## [Input material]
####

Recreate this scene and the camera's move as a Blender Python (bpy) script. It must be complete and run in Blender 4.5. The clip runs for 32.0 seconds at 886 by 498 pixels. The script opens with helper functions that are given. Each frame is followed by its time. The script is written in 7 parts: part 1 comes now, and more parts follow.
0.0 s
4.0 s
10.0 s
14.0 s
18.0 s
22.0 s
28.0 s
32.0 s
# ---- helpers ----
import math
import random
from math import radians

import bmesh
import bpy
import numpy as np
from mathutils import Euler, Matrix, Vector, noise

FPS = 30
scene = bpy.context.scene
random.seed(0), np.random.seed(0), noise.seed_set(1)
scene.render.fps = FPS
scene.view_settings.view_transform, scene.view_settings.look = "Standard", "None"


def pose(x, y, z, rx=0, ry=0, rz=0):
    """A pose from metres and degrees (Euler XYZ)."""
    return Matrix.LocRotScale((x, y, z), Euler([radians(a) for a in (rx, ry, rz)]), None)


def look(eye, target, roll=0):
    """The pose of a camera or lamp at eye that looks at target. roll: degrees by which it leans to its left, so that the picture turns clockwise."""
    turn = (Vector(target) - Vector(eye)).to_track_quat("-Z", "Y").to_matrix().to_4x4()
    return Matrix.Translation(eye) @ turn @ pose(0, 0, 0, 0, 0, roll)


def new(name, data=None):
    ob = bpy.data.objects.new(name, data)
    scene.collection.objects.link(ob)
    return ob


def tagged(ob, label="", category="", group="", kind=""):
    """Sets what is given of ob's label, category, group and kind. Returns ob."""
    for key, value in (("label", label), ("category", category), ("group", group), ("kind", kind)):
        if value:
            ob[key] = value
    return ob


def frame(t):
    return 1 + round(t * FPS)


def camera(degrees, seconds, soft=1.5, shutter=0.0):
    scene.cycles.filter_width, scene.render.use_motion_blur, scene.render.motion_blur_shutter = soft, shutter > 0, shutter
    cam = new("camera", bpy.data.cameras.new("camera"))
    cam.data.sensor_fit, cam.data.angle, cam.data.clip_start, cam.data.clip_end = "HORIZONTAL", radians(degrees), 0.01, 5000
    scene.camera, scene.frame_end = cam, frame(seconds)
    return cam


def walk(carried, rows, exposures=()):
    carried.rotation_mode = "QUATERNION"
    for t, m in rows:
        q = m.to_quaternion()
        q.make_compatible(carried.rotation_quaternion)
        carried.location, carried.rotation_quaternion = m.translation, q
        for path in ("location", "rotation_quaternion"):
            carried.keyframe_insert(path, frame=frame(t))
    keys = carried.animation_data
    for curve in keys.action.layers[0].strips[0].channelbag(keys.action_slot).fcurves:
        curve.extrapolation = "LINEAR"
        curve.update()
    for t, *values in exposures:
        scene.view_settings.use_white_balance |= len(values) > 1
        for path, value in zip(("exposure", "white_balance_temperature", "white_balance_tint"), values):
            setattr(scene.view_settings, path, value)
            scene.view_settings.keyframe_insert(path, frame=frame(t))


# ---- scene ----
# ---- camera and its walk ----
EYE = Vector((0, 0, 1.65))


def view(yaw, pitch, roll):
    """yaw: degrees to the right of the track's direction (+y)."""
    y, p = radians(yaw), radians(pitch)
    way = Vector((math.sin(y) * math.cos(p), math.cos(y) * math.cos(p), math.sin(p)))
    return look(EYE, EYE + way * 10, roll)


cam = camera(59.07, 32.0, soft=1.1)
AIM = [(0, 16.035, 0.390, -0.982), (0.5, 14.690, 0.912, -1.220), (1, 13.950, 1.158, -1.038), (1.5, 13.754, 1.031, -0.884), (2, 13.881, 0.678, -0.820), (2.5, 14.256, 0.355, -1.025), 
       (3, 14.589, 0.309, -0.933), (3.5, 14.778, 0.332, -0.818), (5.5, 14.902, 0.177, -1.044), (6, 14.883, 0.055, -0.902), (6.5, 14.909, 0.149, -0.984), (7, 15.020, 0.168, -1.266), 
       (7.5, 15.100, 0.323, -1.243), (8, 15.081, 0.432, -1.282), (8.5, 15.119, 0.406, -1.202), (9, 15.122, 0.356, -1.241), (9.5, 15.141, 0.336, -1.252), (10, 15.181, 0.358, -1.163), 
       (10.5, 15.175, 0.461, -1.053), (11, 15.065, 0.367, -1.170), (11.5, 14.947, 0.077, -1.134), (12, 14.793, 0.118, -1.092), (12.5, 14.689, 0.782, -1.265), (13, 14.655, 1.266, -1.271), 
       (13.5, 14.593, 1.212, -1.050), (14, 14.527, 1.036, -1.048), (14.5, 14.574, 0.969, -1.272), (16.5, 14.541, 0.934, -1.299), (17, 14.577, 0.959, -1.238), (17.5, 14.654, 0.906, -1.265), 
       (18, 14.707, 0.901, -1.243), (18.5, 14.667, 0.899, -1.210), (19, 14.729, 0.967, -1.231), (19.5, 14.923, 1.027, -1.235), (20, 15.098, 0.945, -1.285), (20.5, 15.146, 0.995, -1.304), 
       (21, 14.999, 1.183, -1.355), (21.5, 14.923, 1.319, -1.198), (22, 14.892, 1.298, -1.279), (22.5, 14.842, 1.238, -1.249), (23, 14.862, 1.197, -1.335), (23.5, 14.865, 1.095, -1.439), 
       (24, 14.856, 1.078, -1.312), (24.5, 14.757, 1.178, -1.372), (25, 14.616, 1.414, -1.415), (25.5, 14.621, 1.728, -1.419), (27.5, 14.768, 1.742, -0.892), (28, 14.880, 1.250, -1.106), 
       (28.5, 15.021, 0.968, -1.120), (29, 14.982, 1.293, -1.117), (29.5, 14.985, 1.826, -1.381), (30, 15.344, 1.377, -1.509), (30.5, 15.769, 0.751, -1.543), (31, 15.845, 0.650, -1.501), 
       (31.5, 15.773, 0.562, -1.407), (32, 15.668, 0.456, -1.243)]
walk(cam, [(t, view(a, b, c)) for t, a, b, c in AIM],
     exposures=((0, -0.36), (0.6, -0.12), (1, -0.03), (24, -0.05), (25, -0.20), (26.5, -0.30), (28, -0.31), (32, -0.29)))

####

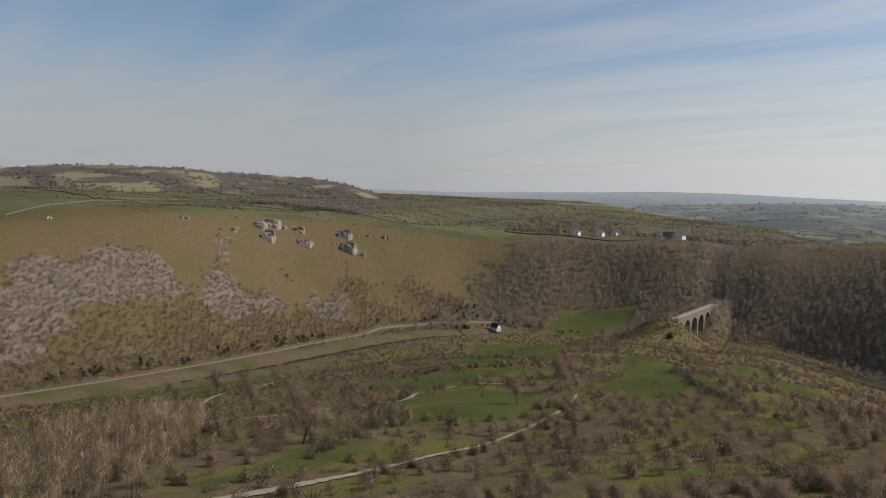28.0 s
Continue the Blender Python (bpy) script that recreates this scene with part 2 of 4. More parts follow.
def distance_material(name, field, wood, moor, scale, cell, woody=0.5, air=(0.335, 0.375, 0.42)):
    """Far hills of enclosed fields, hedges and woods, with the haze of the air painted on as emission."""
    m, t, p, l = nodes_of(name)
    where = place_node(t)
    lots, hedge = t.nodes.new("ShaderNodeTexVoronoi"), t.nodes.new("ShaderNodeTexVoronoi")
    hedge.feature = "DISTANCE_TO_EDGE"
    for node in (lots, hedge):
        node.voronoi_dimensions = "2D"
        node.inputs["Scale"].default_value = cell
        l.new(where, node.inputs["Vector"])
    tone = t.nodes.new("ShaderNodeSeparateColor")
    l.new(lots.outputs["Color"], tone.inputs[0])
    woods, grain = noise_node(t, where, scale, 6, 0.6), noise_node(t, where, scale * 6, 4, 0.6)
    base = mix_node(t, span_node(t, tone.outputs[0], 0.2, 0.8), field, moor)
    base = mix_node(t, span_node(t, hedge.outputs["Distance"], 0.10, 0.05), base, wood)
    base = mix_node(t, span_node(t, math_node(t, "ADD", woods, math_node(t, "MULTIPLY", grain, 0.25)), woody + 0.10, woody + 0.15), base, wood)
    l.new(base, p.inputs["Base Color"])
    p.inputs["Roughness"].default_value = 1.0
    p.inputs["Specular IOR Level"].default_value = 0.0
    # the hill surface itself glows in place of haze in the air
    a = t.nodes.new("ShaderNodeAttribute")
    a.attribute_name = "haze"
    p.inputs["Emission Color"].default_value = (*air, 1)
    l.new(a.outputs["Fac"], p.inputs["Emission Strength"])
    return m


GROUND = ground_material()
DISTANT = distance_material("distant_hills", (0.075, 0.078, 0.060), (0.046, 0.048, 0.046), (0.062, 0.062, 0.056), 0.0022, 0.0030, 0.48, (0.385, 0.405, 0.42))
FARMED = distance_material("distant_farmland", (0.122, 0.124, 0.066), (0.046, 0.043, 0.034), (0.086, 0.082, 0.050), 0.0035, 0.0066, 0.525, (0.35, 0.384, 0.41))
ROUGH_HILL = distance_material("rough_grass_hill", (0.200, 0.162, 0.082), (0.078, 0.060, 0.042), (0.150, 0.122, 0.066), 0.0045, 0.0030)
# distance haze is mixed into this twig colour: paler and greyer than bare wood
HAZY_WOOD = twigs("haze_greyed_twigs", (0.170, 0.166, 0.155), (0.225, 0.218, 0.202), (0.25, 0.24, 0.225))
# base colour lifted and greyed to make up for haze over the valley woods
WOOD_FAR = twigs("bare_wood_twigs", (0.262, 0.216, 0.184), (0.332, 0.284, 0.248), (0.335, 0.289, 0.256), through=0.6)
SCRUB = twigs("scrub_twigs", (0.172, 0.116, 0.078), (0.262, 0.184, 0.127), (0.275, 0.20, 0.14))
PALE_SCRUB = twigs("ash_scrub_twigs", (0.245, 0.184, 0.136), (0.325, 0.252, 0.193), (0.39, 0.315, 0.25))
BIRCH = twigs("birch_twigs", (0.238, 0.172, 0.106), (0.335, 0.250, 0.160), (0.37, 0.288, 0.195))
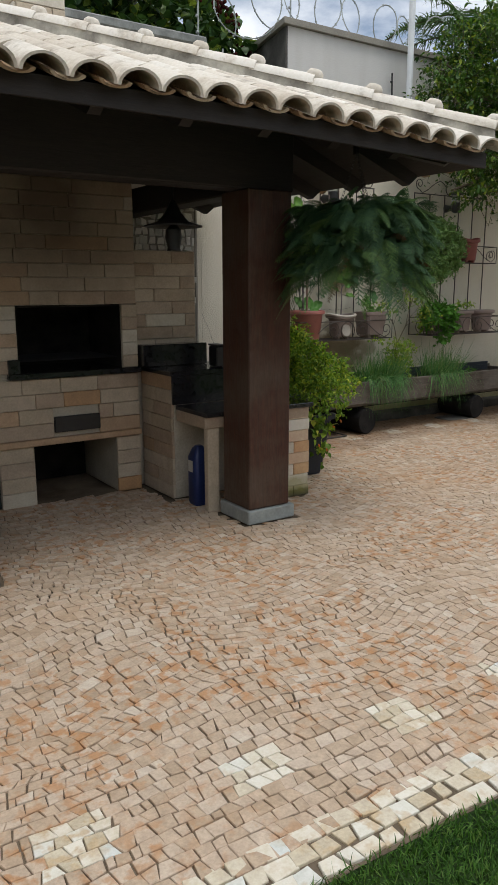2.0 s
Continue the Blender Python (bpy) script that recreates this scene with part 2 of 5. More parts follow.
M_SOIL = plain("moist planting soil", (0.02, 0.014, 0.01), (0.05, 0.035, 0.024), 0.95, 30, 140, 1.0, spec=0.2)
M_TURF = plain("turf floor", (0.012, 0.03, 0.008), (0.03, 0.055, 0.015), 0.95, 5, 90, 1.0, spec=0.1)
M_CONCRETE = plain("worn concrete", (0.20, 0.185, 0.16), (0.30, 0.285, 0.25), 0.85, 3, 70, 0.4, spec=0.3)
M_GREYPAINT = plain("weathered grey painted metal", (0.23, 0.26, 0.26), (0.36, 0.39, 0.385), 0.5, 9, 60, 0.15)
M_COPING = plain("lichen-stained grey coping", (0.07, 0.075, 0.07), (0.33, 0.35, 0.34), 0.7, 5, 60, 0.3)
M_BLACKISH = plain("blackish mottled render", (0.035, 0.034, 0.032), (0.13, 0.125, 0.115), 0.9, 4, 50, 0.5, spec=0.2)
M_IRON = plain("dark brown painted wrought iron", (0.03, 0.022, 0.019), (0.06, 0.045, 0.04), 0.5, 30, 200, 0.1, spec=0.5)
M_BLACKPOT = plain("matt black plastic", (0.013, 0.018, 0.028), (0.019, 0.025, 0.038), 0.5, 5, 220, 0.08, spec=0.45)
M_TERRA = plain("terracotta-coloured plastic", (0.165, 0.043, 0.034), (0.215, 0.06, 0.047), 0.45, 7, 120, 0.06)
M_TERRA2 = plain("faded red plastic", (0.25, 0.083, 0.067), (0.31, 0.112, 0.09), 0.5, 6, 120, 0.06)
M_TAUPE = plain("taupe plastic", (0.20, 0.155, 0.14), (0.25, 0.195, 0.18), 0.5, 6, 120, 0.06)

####

## [What to work on]
From the data, collect all lines where the string "recreates" appears.

## [In response]
Continue the Blender Python (bpy) script that recreates this scene with part 2 of 4. More parts follow.
Continue the Blender Python (bpy) script that recreates this scene with part 2 of 5. More parts follow.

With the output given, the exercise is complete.